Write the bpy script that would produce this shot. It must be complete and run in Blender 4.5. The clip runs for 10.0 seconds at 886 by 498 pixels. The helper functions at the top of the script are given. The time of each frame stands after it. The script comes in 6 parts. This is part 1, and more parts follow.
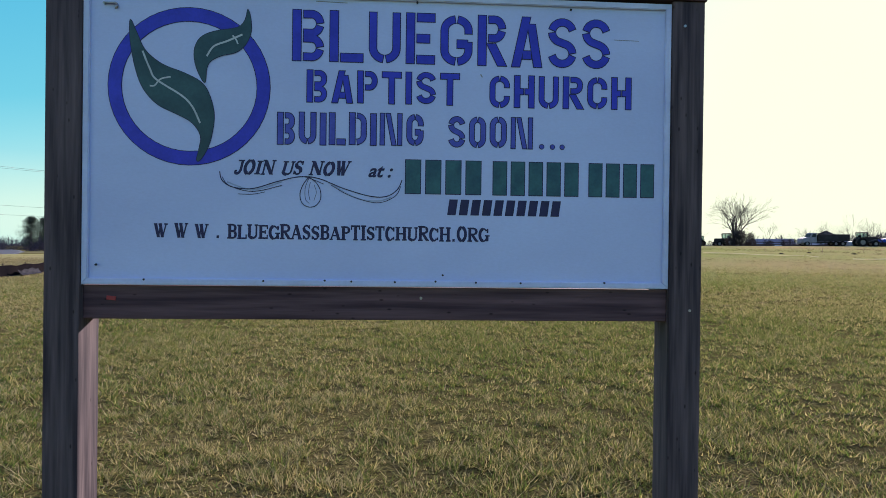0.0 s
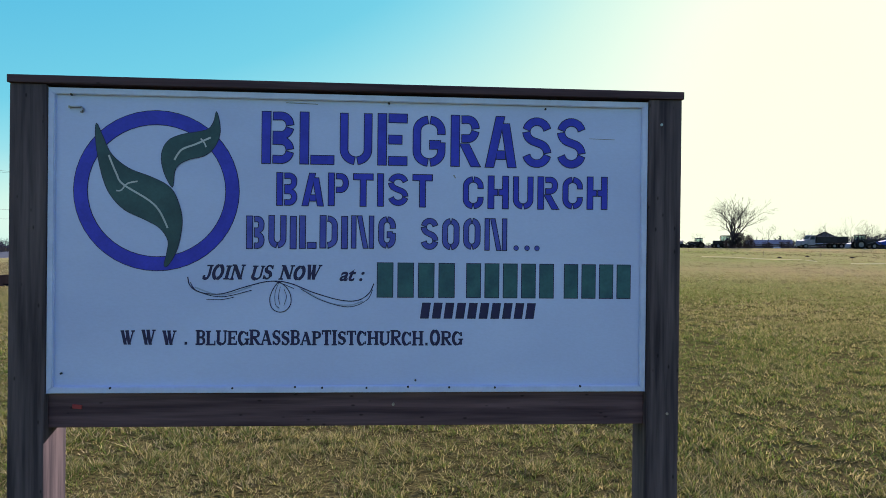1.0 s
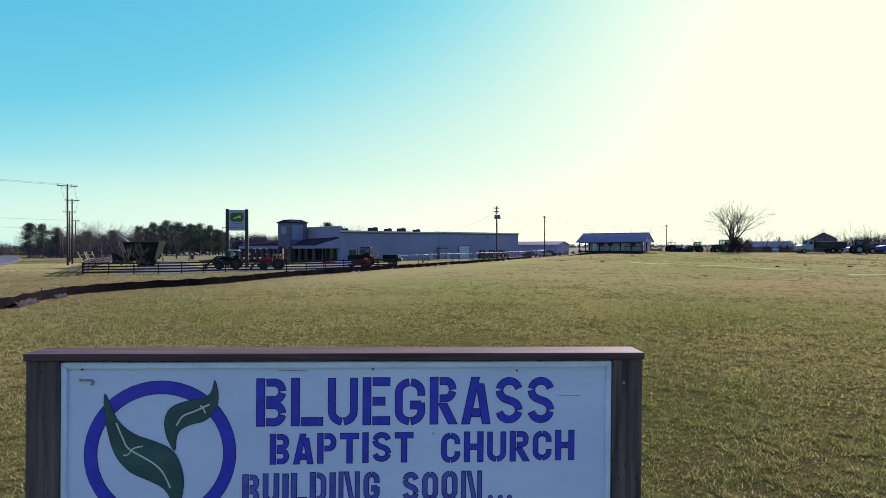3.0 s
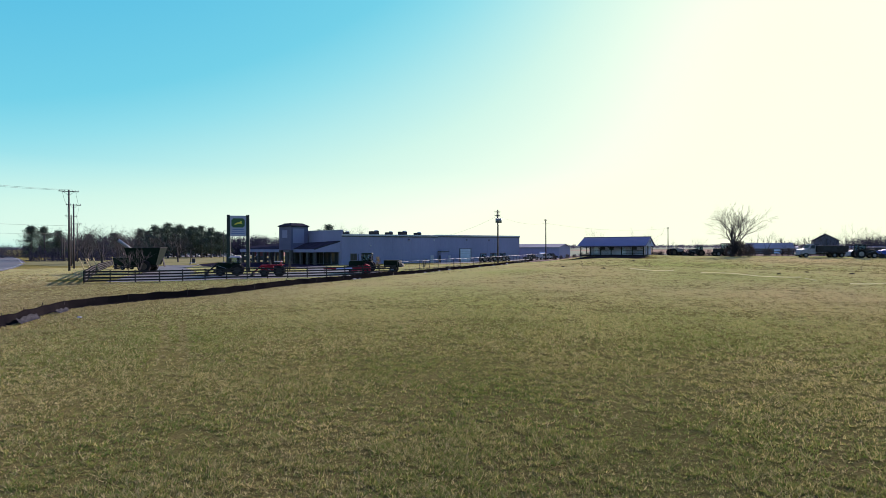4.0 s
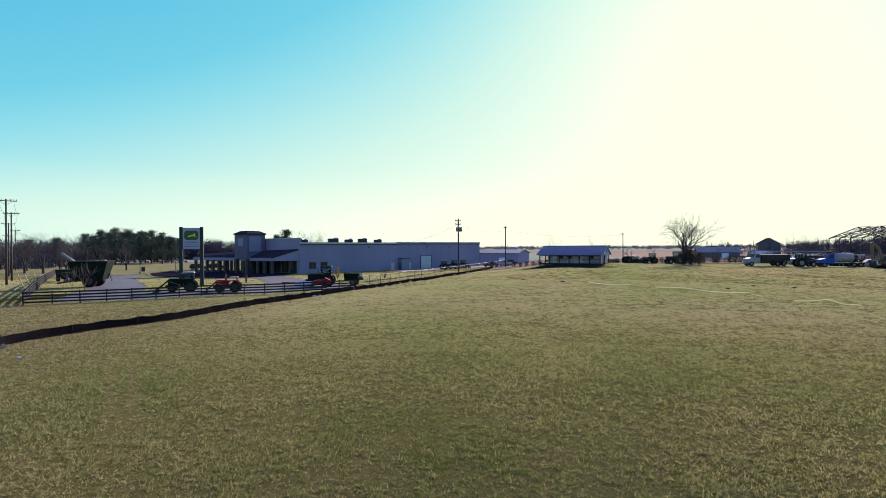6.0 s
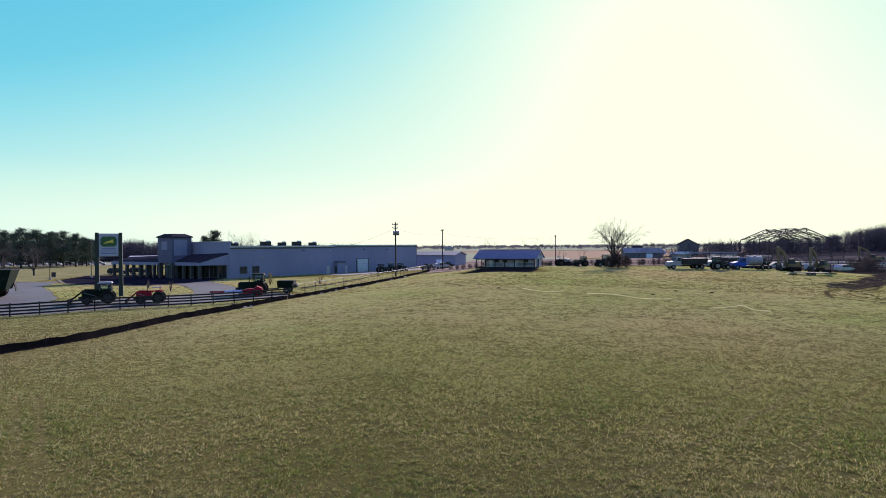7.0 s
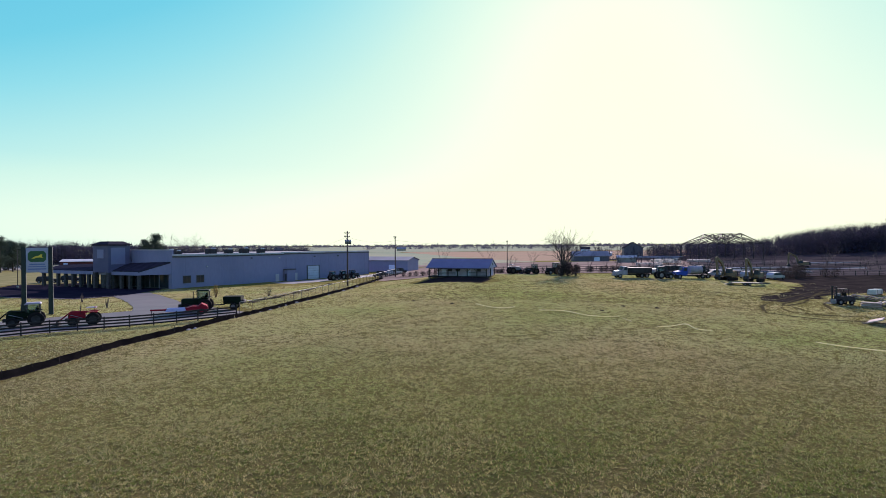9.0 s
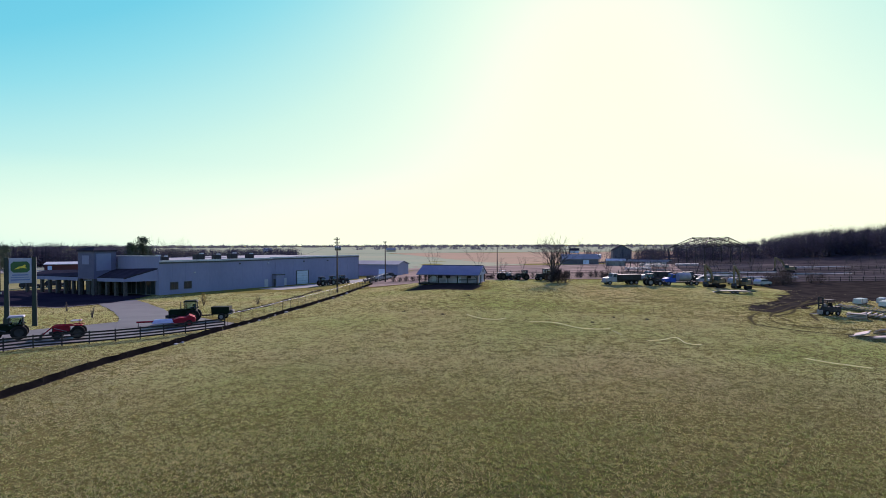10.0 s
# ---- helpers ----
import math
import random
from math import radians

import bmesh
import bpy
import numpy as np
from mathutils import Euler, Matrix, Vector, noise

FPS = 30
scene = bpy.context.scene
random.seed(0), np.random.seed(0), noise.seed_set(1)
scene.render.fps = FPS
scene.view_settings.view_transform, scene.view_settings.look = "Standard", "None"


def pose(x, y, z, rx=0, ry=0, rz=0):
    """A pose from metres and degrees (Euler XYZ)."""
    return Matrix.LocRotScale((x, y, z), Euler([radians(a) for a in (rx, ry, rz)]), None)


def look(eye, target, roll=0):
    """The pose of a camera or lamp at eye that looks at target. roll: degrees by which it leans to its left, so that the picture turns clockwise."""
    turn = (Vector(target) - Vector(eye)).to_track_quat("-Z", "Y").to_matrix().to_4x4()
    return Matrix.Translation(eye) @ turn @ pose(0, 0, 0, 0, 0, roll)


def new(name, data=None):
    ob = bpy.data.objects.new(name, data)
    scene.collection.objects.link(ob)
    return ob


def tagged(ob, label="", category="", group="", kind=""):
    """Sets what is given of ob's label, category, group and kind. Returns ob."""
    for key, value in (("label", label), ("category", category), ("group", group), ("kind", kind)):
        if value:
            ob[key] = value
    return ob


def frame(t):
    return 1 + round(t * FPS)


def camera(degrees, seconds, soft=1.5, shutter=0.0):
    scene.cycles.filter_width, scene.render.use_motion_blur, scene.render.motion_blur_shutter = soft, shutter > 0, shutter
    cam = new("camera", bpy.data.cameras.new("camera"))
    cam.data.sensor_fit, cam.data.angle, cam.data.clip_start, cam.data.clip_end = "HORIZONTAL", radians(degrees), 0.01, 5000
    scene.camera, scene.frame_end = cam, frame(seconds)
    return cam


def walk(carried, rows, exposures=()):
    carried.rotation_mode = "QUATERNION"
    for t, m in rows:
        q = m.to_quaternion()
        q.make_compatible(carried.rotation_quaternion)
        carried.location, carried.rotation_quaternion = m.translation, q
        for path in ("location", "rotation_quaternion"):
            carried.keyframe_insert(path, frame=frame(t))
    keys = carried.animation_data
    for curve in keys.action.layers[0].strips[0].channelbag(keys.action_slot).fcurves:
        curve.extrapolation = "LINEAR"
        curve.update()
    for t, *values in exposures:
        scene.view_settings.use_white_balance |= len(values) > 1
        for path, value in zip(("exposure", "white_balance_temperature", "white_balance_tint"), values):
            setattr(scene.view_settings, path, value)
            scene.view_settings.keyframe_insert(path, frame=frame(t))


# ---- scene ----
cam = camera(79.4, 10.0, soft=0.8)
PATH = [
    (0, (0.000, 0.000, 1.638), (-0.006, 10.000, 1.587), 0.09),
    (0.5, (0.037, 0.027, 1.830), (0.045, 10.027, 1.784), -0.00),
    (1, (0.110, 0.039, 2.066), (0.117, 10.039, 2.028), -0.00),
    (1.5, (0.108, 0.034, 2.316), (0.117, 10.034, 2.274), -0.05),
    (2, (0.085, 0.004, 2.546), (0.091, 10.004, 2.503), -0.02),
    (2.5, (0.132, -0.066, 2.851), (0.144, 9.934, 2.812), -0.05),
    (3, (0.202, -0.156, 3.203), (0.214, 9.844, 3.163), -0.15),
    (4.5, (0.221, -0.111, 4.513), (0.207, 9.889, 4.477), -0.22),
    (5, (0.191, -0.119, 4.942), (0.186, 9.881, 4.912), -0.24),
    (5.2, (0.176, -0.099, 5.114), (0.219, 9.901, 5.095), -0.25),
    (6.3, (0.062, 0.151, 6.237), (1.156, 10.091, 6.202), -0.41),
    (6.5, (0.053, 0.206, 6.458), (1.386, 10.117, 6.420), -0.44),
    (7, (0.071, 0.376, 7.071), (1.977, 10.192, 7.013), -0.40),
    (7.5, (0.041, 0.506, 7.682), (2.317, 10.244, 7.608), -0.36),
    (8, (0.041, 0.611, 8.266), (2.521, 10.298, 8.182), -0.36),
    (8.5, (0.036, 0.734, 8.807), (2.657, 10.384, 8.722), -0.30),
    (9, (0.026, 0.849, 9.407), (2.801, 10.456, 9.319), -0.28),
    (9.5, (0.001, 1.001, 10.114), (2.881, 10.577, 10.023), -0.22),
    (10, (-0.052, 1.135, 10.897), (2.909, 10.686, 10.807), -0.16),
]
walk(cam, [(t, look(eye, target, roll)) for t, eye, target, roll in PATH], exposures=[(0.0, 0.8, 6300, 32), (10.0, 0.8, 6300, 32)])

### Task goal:
Leave out the pictures. Transcribe only the lines above, from the first through the one that contains "# ---- helpers".

### Response to this task:
Write the bpy script that would produce this shot. It must be complete and run in Blender 4.5. The clip runs for 10.0 seconds at 886 by 498 pixels. The helper functions at the top of the script are given. The time of each frame stands after it. The script comes in 6 parts. This is part 1, and more parts follow.
0.0 s
1.0 s
3.0 s
4.0 s
6.0 s
7.0 s
9.0 s
10.0 s
# ---- helpers ----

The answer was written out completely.